Il y a quelque chose qui frappe en ce moment l’Europe, et singulièrement la zone euro, plus sûrement que la dégradation des notes des dettes souveraines. Je vise ici les politiques d’austérité que tous les gouvernements, quelle que soit leur obédience, sont assignés à mener, avec tout ce que cela peut, à la fin des fins, provoquer, à commencer par une crise de défiance envers les institutions communautaires comme envers le fonctionnement institutionnel propre à chaque pays, crise qui ne pourra engendrer que des frustrations, des aigreurs, des sentiments politiques moins démocratiques et moins ouverts que par le passé.
Le repli sur soi, la xénophobie, la recherche de boucs émissaires d’autant plus faciles à identifier qu’ils sont en position de faiblesse, voilà ce qui guette aussi les sociétés européennes si les politiques budgétaires actuelles continuent à suivre le même chemin pour aller dans les mêmes ornières.
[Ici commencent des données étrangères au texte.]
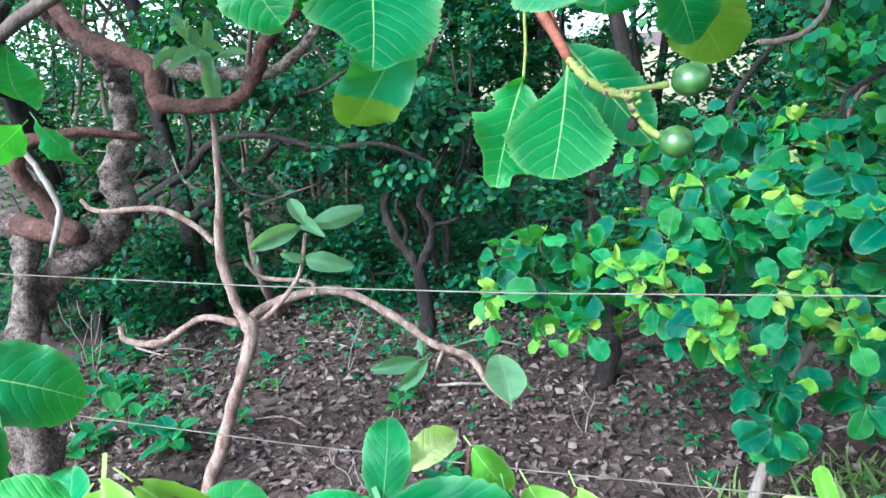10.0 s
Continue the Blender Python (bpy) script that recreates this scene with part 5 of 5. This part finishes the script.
twig_part("fruiting_twig", [(-0.967, 1.784, 1.527, 0.0078), (-0.945, 1.772, 1.502, 0.0072), (-0.917, 1.753, 1.461, 0.0070), (-0.893, 1.728, 1.422, 0.0066)], RUST_TWIG, "rust-brown twig")
twig_part("fruiting_twig", [(-0.894, 1.729, 1.423, 0.0058), (-0.877, 1.707, 1.407, 0.0056), (-0.861, 1.682, 1.396, 0.0055), (-0.836, 1.642, 1.387, 0.0050), (-0.816, 1.609, 1.385, 0.0062), (-0.812, 1.606, 1.381, 0.0050)], GREEN_TWIG, "knobbly yellow-green twig end", rough=0.16, steps=8)
twig_part("leaf_stalk", [(-0.951, 1.774, 1.508, 0.0024), (-0.955, 1.769, 1.486, 0.0024), (-0.955, 1.764, 1.443, 0.0024), (-0.960, 1.761, 1.400, 0.0024)], GREEN_TWIG)
twig_part("leaf_stalk", [(-0.951, 1.770, 1.552, 0.0024), (-0.928, 1.765, 1.508, 0.0024), (-0.908, 1.777, 1.448, 0.0024)], RUST_TWIG)
twig_part("leaf_stalk", [(-0.917, 1.752, 1.459, 0.0024), (-0.903, 1.740, 1.440, 0.0024), (-0.894, 1.722, 1.417, 0.0024)], RUST_TWIG)


twig_part("leaf_stalk", [(-1.142, 1.702, 1.554, 0.0026), (-1.166, 1.720, 1.564, 0.0026), (-1.227, 1.760, 1.590, 0.0026), (-1.291, 1.800, 1.628, 0.0026)], GREEN_TWIG)
twig_part("leaf_stalk", [(-1.179, 1.820, 1.564, 0.0026), (-1.146, 1.810, 1.575, 0.0026), (-1.117, 1.800, 1.581, 0.0026), (-1.057, 1.790, 1.600, 0.0026)], GREEN_TWIG)


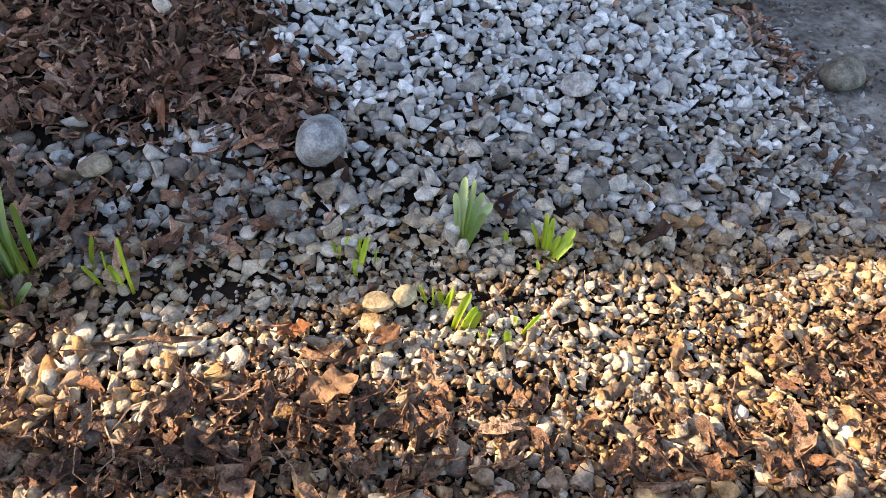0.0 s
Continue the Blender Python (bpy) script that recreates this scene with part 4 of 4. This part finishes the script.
def gravel():
    r = np.random.default_rng(21)
    tan_top = tagged(new("tan_gravel"), "tan and grey rounded river pebbles", "gravel", kind="structure")
    white_top = tagged(new("white_gravel"), "white and grey crushed marble gravel", "gravel", kind="structure")
    def size(x, y, r):
        front = np.clip((0.05 - y) / 0.35, 0, 1)
        base = 0.0097 + 0.0016 * front - 0.0004 * np.clip((y - 0.03) / 0.06, 0, 1) - 0.0034 * np.clip((x - 0.36) / 0.25, 0, 1) * np.clip((0.08 - y) / 0.06, 0, 1) * np.clip((y + 0.5) / 0.2, 0, 1)
        base = base * (1 - 0.11 * inside(x, y, MARBLE))
        return base * np.clip(np.exp(r.normal(0, 0.34, x.shape)), 0.5, 1.6)
    xs, ys, ss, zs = [], [], [], []
    for n, drop, k, gap, sc in ((70000, 0.0, 1.0, 0.72, 1.0), (30000, 0.013, 0.9, 0.80, 1.0), (48000, 0.003, 1.0, 0.80, 0.55)):
        x, y, s = packed(n, X0, X1, Y0, Y1, lambda x, y, r: sc * size(x, y, r), r, gap)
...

Le jour où le budget européen sera synonyme de croissance, de réponse aux besoins sociaux des peuples de l’Europe, le jour où la Banque centrale européenne, plutôt que de s’ériger en vigilante gardienne de l’inflation, aura décidé de venir au secours des États membres et ouvrira un financement destiné aux plus grands projets structurants propres à chaque pays comme pertinents à l’échelle communautaire, ce jour-là, le groupe communiste, républicain et citoyen votera en faveur de la participation de la France au budget de l’Union européenne. Ce jour n’est, hélas ! toujours pas arrivé, et notre groupe ne votera donc pas en faveur de celle-ci cette année encore.